Entries with animation source code:
.....
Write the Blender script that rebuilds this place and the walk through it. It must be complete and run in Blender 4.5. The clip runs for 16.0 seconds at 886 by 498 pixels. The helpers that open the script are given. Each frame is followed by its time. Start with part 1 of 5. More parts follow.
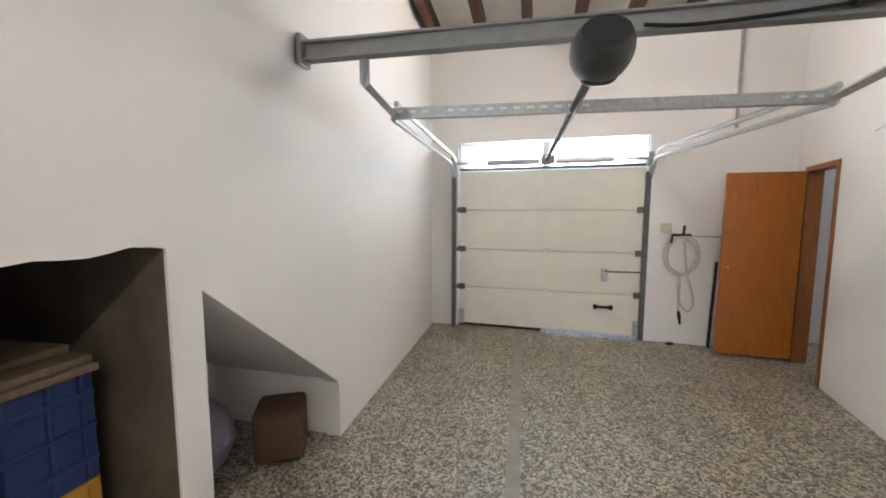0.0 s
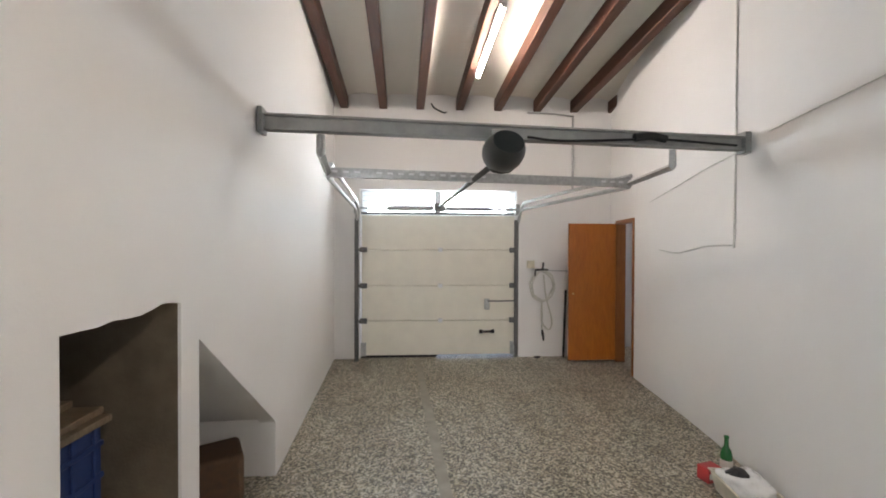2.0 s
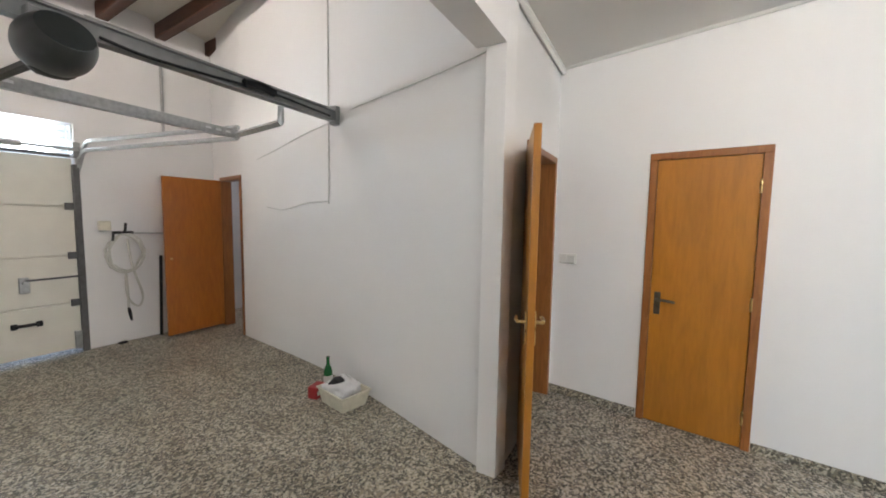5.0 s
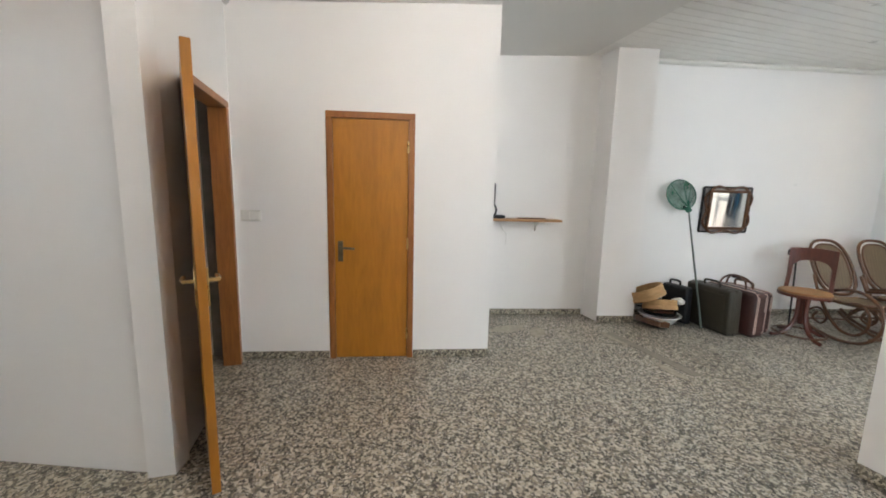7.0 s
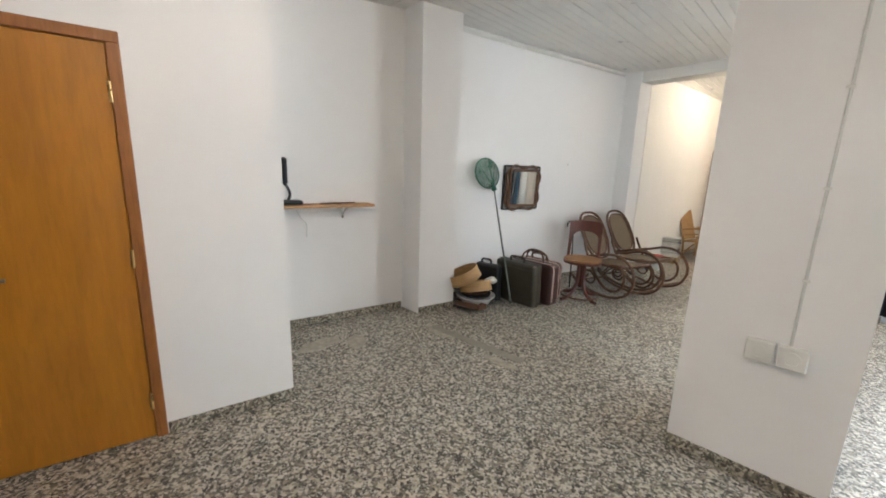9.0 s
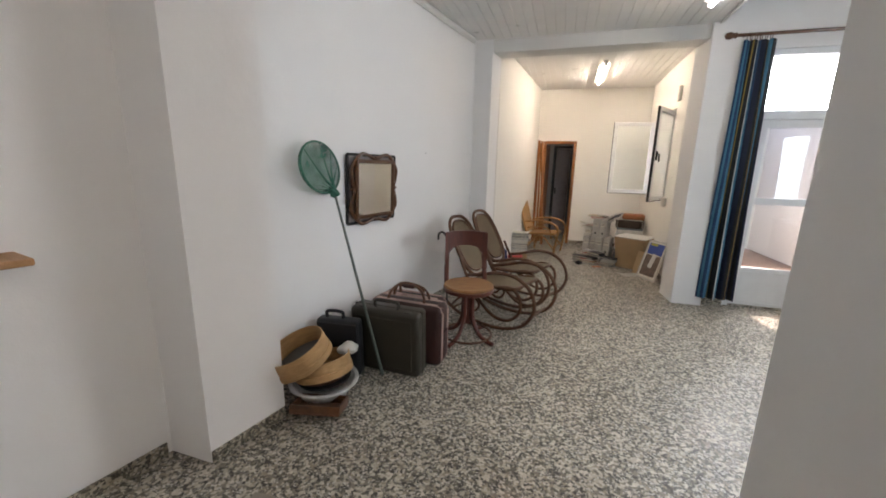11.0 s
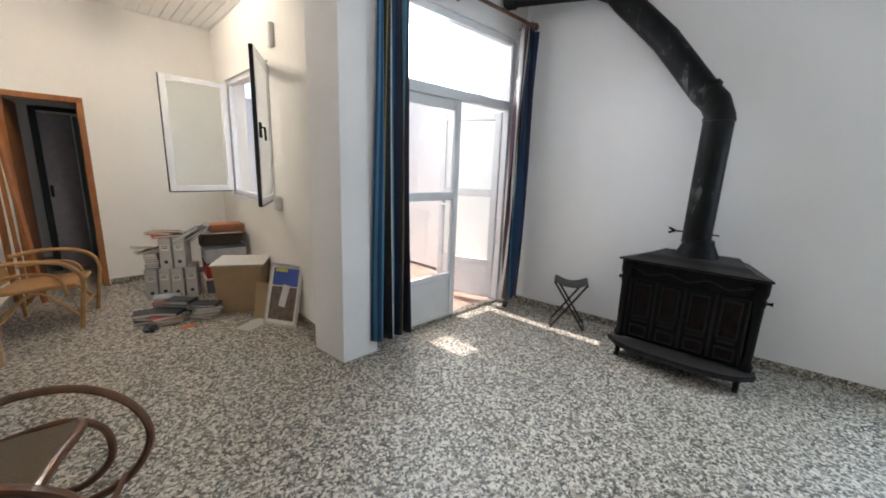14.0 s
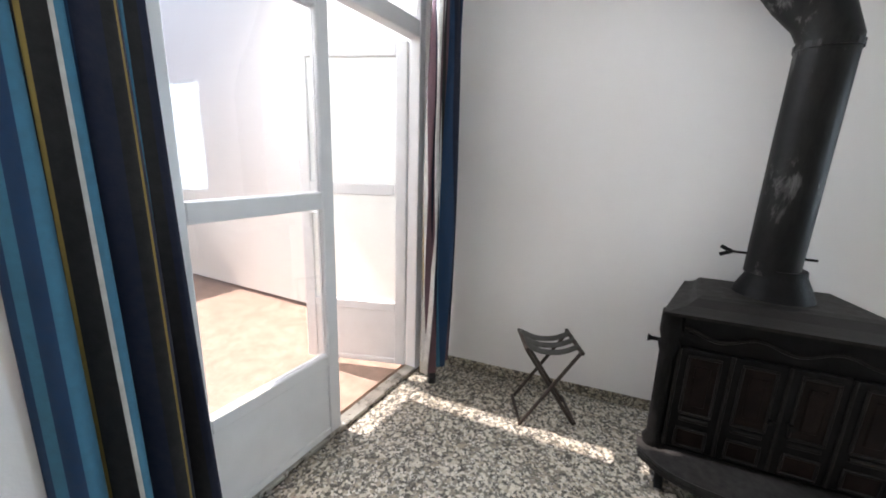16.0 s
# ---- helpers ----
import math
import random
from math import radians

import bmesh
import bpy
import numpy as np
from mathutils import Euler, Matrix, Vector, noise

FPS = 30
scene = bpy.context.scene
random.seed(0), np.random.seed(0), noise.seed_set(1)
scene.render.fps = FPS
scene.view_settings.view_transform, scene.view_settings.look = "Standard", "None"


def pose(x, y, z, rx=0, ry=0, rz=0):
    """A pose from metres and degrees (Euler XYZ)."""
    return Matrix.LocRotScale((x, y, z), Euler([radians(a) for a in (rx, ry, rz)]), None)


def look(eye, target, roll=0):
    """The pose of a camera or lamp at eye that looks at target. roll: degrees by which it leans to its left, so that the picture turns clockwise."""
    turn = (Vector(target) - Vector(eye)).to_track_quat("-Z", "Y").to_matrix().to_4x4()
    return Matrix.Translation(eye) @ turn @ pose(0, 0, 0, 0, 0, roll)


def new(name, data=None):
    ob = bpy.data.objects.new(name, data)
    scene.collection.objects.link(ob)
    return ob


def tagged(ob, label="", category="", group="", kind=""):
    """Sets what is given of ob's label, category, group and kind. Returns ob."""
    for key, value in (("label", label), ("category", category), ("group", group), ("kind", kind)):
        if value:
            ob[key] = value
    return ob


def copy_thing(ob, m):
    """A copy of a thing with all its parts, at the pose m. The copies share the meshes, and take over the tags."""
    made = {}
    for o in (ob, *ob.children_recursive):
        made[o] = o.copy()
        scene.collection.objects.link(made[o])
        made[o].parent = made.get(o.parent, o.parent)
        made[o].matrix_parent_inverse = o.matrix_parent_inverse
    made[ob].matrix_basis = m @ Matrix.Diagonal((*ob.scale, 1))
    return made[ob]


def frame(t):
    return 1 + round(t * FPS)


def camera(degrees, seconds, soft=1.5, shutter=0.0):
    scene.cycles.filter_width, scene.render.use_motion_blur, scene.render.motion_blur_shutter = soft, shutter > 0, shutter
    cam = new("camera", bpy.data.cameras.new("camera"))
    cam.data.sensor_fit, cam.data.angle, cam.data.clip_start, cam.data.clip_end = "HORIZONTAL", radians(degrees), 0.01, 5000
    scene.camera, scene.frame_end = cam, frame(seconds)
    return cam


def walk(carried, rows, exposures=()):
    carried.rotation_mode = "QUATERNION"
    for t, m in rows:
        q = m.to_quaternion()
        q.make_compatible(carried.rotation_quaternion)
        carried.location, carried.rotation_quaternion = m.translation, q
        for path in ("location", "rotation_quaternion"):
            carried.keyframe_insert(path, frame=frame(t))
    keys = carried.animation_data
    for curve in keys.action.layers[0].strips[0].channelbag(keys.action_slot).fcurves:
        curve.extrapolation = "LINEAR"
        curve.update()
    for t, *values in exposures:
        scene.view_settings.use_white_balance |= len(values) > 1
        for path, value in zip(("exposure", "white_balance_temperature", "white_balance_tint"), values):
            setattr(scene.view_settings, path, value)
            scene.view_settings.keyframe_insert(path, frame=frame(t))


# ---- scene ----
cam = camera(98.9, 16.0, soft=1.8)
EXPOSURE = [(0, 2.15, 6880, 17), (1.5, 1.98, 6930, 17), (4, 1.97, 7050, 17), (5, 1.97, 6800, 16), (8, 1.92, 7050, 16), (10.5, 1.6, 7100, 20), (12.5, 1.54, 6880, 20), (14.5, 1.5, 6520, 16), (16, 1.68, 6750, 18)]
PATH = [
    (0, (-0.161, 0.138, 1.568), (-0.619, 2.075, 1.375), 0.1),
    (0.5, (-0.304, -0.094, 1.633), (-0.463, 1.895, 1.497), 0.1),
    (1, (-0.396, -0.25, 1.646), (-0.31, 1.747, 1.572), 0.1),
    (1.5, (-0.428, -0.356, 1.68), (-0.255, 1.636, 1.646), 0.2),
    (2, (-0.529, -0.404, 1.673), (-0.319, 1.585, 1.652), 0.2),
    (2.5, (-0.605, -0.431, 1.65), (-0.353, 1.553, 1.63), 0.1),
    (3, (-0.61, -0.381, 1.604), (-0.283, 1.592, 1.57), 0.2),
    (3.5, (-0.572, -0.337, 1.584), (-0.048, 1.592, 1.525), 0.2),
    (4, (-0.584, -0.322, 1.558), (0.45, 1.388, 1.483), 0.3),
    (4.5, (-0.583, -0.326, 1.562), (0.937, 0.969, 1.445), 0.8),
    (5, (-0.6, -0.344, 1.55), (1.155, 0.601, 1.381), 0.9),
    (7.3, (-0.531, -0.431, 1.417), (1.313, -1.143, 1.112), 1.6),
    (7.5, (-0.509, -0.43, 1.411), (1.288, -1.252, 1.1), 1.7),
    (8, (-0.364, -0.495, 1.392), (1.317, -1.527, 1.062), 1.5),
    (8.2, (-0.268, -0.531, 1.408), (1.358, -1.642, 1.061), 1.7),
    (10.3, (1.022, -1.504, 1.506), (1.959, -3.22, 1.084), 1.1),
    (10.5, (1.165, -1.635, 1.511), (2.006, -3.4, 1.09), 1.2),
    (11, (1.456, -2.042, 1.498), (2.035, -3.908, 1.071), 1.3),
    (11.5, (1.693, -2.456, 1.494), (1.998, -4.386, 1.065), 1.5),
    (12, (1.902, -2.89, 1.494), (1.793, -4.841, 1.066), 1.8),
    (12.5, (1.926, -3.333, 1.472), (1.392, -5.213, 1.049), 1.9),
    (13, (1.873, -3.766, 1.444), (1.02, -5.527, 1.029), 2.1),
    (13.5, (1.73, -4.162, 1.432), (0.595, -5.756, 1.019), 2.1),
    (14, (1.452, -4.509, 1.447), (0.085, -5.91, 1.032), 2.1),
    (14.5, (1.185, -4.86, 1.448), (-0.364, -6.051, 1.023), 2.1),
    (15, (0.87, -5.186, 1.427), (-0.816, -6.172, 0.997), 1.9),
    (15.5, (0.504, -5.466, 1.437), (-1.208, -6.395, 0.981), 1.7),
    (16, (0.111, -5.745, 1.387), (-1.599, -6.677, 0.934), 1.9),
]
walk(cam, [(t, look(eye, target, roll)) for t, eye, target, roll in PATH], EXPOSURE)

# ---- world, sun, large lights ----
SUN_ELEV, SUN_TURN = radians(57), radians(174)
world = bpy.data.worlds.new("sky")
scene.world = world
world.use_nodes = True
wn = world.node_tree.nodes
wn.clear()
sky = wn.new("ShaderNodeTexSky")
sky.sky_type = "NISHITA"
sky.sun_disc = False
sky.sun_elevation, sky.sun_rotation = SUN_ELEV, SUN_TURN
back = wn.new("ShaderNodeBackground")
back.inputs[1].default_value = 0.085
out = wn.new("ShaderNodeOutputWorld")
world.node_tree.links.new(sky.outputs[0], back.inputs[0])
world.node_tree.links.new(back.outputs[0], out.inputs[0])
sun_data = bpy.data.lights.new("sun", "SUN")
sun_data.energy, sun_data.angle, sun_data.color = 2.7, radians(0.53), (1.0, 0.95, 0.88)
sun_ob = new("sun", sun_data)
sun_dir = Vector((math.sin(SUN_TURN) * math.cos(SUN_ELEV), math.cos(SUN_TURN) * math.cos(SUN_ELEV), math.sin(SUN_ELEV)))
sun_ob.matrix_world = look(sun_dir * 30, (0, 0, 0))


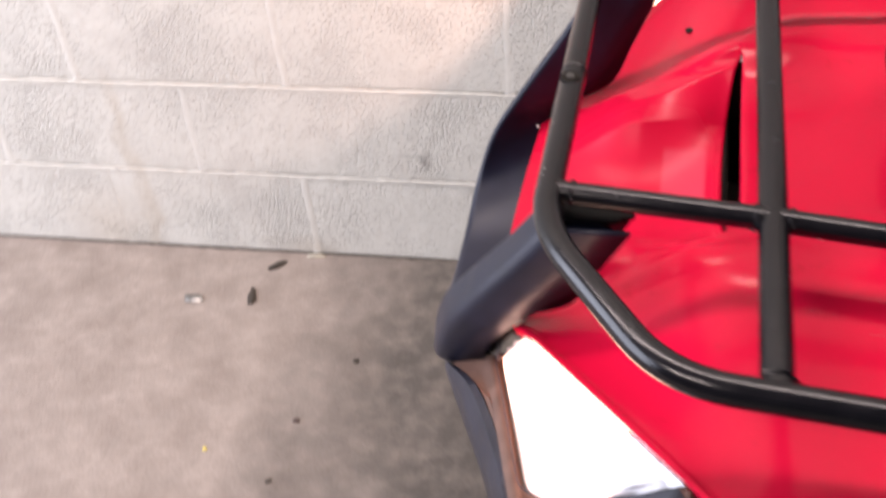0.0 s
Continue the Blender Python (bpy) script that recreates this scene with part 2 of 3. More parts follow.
.....
Show each line of the listing that holds the string "Blender".

Write the Blender script that rebuilds this place and the walk through it. It must be complete and run in Blender 4.5. The clip runs for 16.0 seconds at 886 by 498 pixels. The helpers that open the script are given. Each frame is followed by its time. Start with part 1 of 5. More parts follow.
Continue the Blender Python (bpy) script that recreates this scene with part 2 of 3. More parts follow.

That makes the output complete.